> _Problem details_
Exactly retype the lines from the top of the data through the line containing "return Matrix.Translation(eye) @", leaving out every picture.

> _Recorded data_
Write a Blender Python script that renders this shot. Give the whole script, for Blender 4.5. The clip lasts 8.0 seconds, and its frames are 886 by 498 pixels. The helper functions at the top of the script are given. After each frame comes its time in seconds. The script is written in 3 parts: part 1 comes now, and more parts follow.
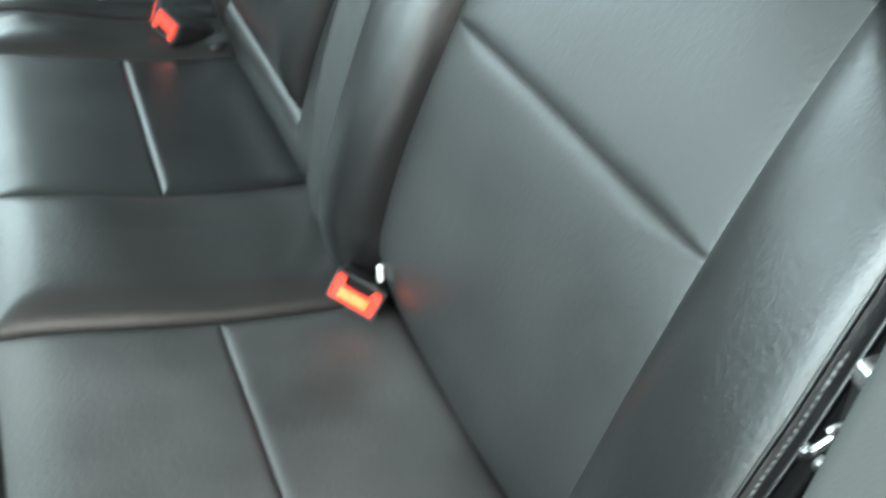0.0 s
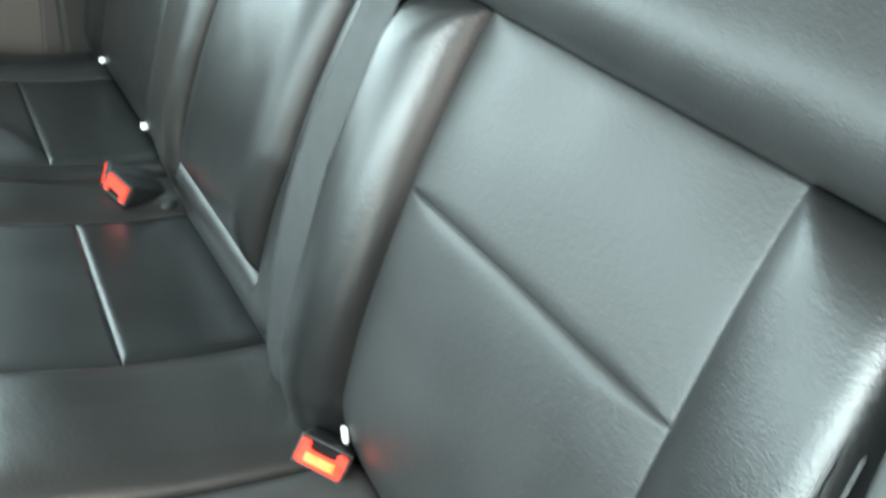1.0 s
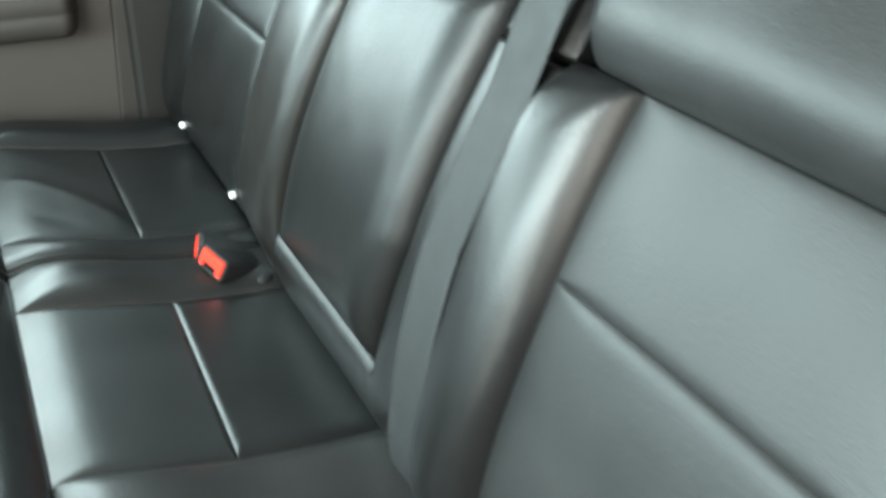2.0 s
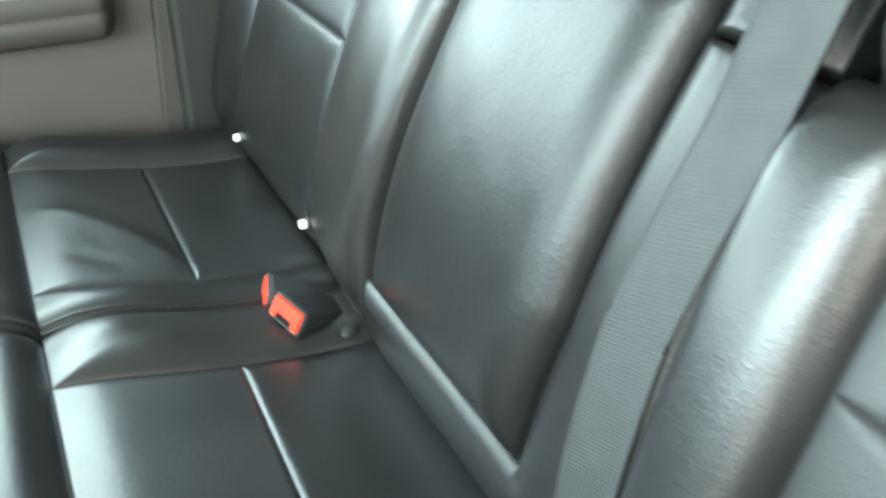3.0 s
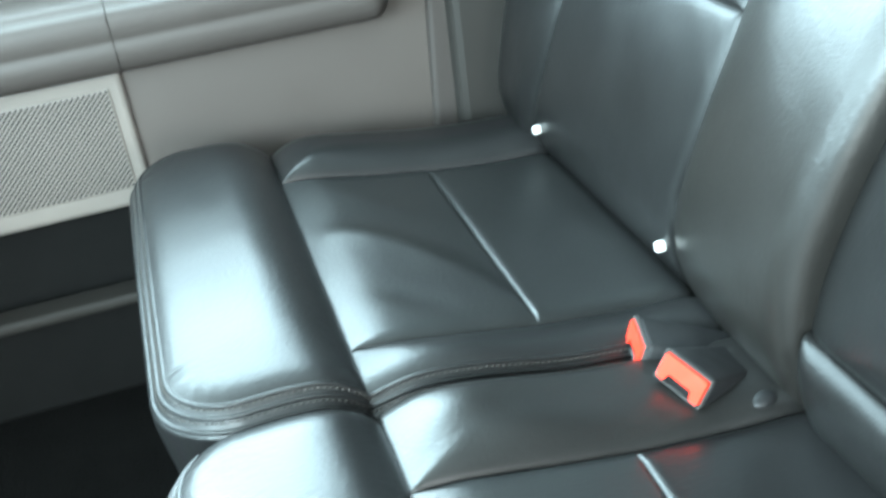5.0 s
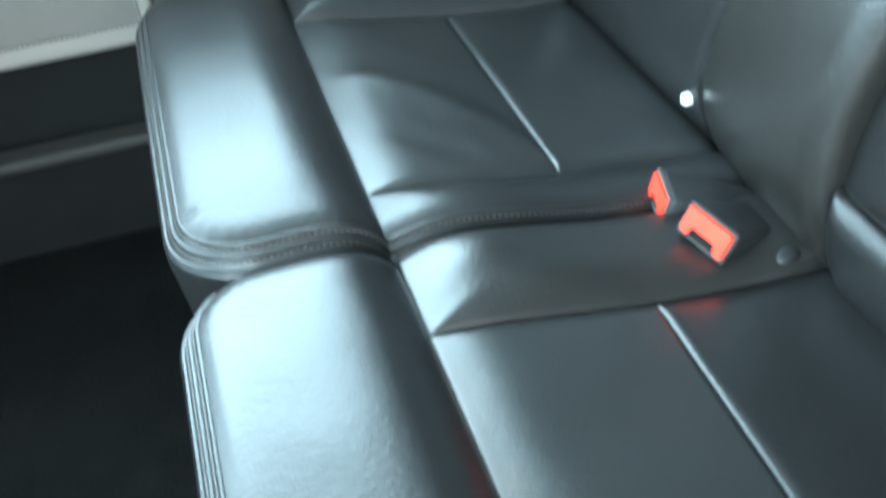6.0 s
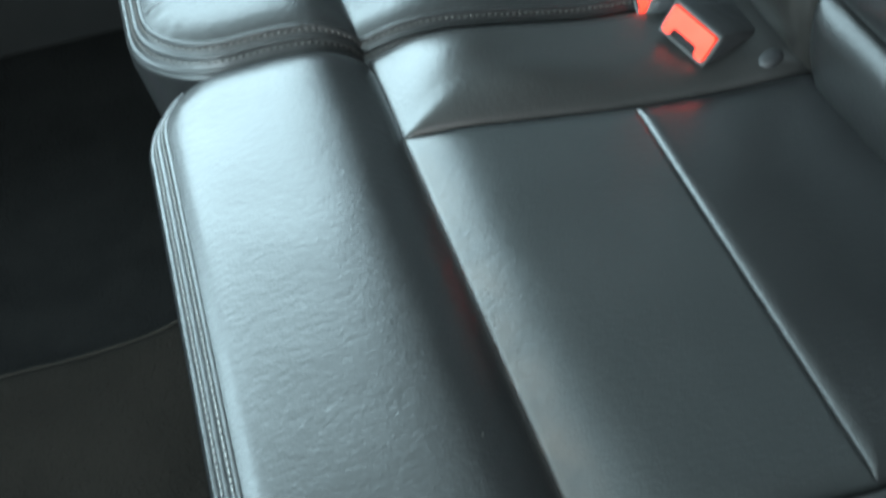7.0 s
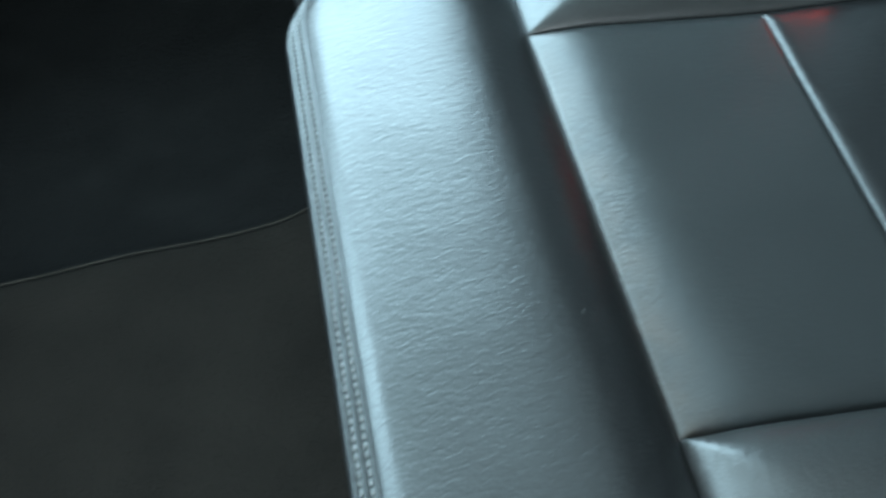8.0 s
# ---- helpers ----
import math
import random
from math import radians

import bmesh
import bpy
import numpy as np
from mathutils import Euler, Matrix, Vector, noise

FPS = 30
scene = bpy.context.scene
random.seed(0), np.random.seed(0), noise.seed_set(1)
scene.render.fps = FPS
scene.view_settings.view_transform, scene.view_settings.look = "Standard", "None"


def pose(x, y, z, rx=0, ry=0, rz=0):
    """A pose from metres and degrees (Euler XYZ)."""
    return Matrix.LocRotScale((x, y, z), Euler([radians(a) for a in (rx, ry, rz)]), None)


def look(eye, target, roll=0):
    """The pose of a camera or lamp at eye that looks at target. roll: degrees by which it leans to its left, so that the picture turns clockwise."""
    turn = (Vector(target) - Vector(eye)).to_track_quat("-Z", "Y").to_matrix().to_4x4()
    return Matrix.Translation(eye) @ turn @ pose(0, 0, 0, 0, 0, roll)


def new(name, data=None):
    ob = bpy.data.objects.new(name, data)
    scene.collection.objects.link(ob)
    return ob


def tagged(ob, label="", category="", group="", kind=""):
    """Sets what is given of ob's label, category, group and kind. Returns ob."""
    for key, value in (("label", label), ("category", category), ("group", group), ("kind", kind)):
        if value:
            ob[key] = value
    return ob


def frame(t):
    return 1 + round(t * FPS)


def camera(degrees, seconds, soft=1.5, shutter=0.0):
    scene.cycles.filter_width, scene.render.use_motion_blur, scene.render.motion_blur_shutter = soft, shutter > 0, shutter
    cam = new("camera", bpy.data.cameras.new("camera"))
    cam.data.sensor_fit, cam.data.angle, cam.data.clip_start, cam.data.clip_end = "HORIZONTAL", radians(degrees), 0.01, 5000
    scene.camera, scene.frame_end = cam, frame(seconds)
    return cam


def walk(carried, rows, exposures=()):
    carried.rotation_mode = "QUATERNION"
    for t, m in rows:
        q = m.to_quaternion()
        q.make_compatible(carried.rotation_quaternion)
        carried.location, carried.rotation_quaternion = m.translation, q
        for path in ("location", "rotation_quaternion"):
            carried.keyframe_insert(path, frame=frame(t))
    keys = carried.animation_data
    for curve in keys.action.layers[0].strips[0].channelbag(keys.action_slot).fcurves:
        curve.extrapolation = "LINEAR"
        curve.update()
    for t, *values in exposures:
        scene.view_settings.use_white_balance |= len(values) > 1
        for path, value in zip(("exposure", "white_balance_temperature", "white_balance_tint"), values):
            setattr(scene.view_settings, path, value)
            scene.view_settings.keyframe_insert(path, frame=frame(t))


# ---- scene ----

> _Response to this task_
Write a Blender Python script that renders this shot. Give the whole script, for Blender 4.5. The clip lasts 8.0 seconds, and its frames are 886 by 498 pixels. The helper functions at the top of the script are given. After each frame comes its time in seconds. The script is written in 3 parts: part 1 comes now, and more parts follow.
0.0 s
1.0 s
2.0 s
3.0 s
5.0 s
6.0 s
7.0 s
8.0 s
# ---- helpers ----
import math
import random
from math import radians

import bmesh
import bpy
import numpy as np
from mathutils import Euler, Matrix, Vector, noise

FPS = 30
scene = bpy.context.scene
random.seed(0), np.random.seed(0), noise.seed_set(1)
scene.render.fps = FPS
scene.view_settings.view_transform, scene.view_settings.look = "Standard", "None"


def pose(x, y, z, rx=0, ry=0, rz=0):
    """A pose from metres and degrees (Euler XYZ)."""
    return Matrix.LocRotScale((x, y, z), Euler([radians(a) for a in (rx, ry, rz)]), None)


def look(eye, target, roll=0):
    """The pose of a camera or lamp at eye that looks at target. roll: degrees by which it leans to its left, so that the picture turns clockwise."""
    turn = (Vector(target) - Vector(eye)).to_track_quat("-Z", "Y").to_matrix().to_4x4()
    return Matrix.Translation(eye) @ turn @ pose(0, 0, 0, 0, 0, roll)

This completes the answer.